## THE REQUEST
Return each line of the listing below, unchanged, and omit the images.

## MATERIAL PROVIDED
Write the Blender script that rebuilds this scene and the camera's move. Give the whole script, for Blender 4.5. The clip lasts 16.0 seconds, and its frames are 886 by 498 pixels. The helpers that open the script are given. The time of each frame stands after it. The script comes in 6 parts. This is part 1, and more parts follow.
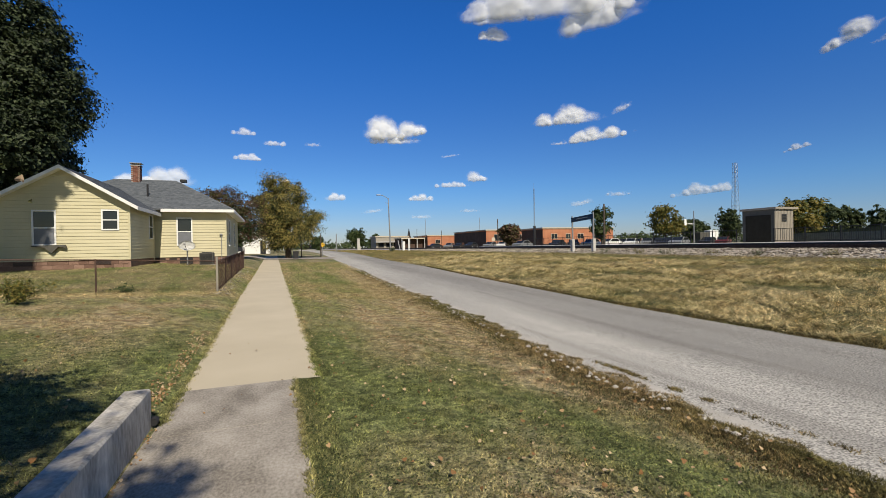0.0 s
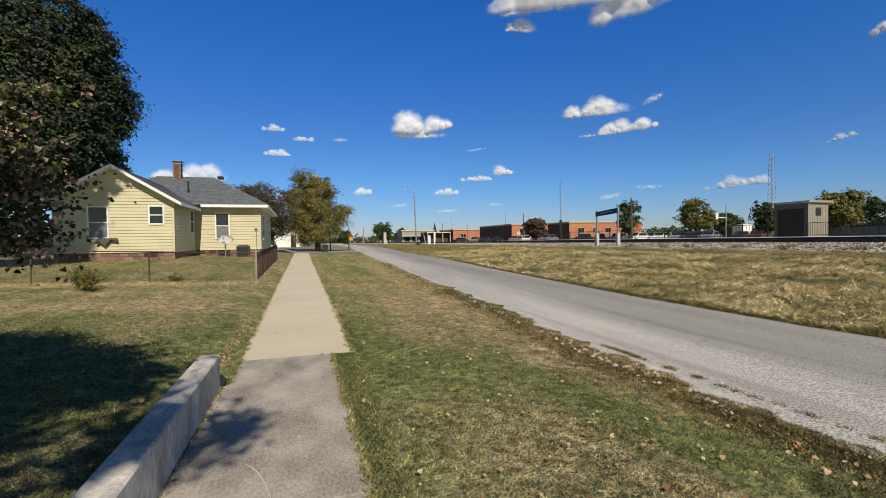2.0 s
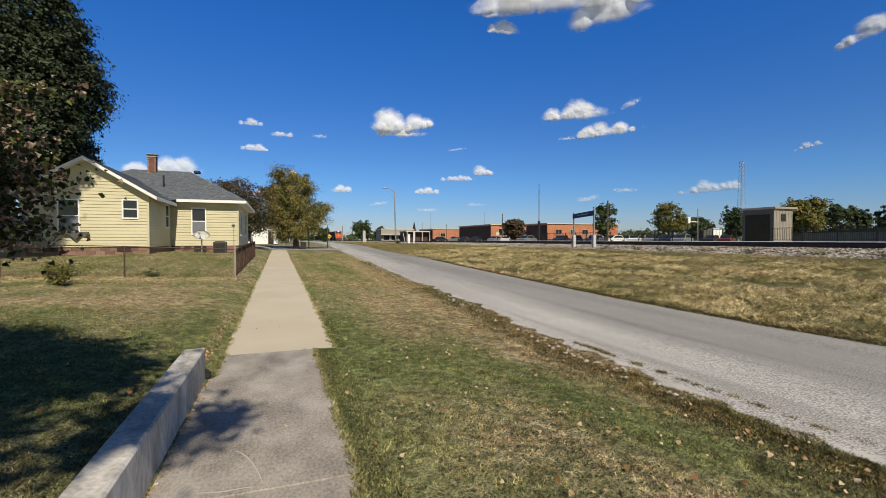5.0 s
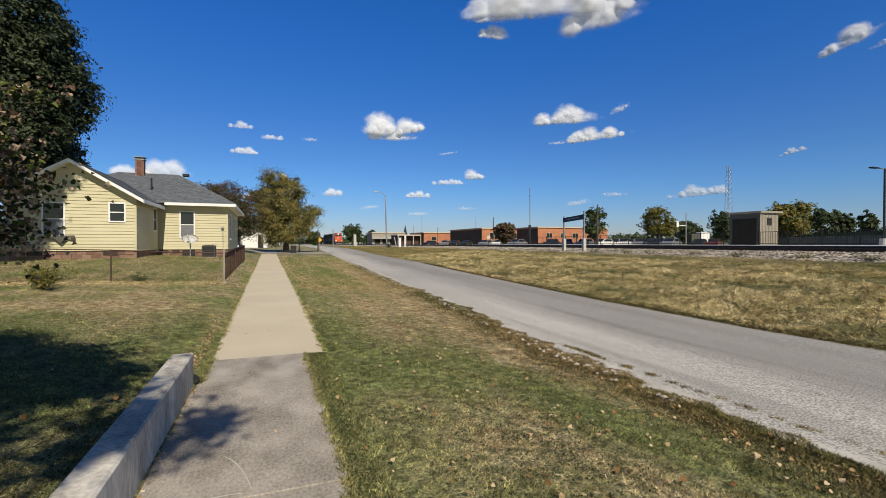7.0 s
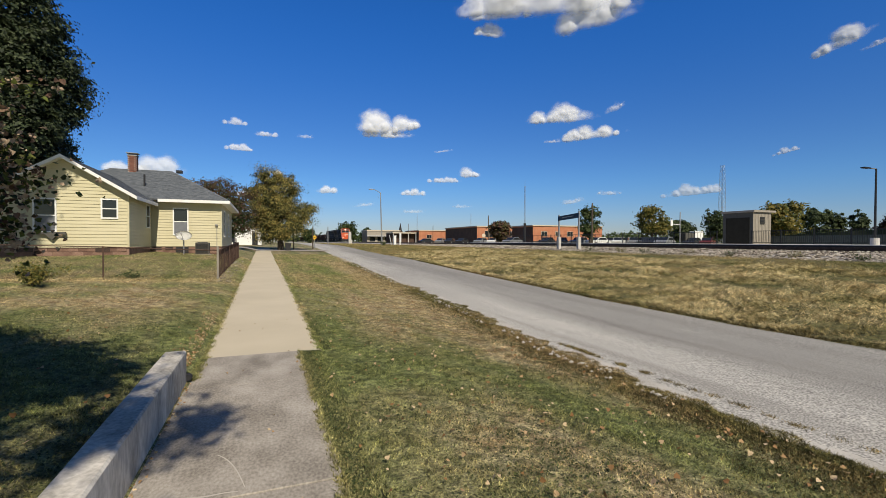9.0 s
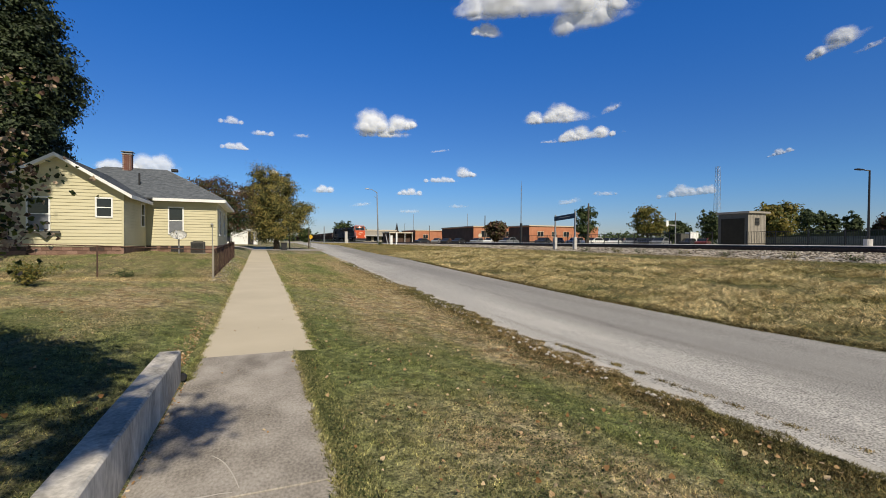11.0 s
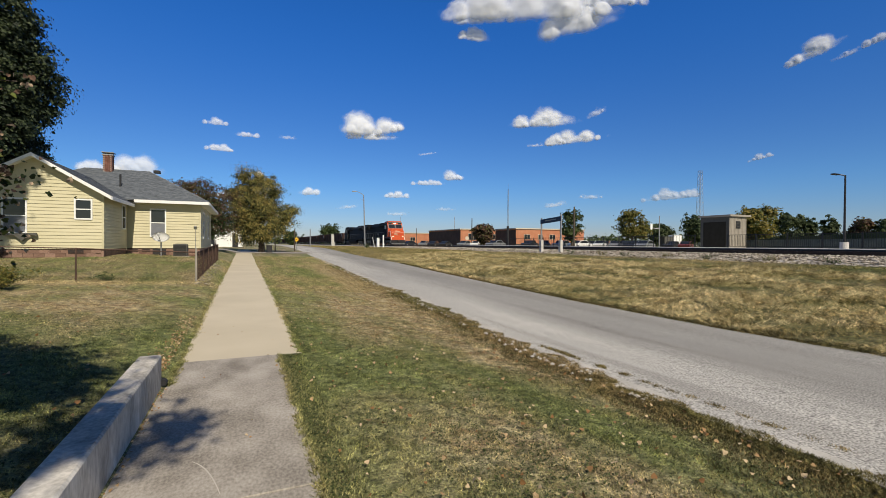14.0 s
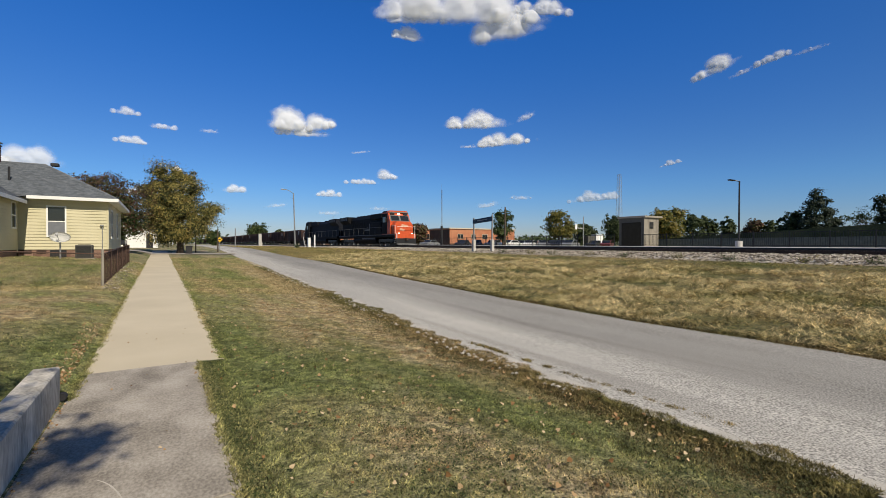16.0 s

## CORRECT OUTPUT
Write the Blender script that rebuilds this scene and the camera's move. Give the whole script, for Blender 4.5. The clip lasts 16.0 seconds, and its frames are 886 by 498 pixels. The helpers that open the script are given. The time of each frame stands after it. The script comes in 6 parts. This is part 1, and more parts follow.
0.0 s
2.0 s
5.0 s
7.0 s
9.0 s
11.0 s
14.0 s
16.0 s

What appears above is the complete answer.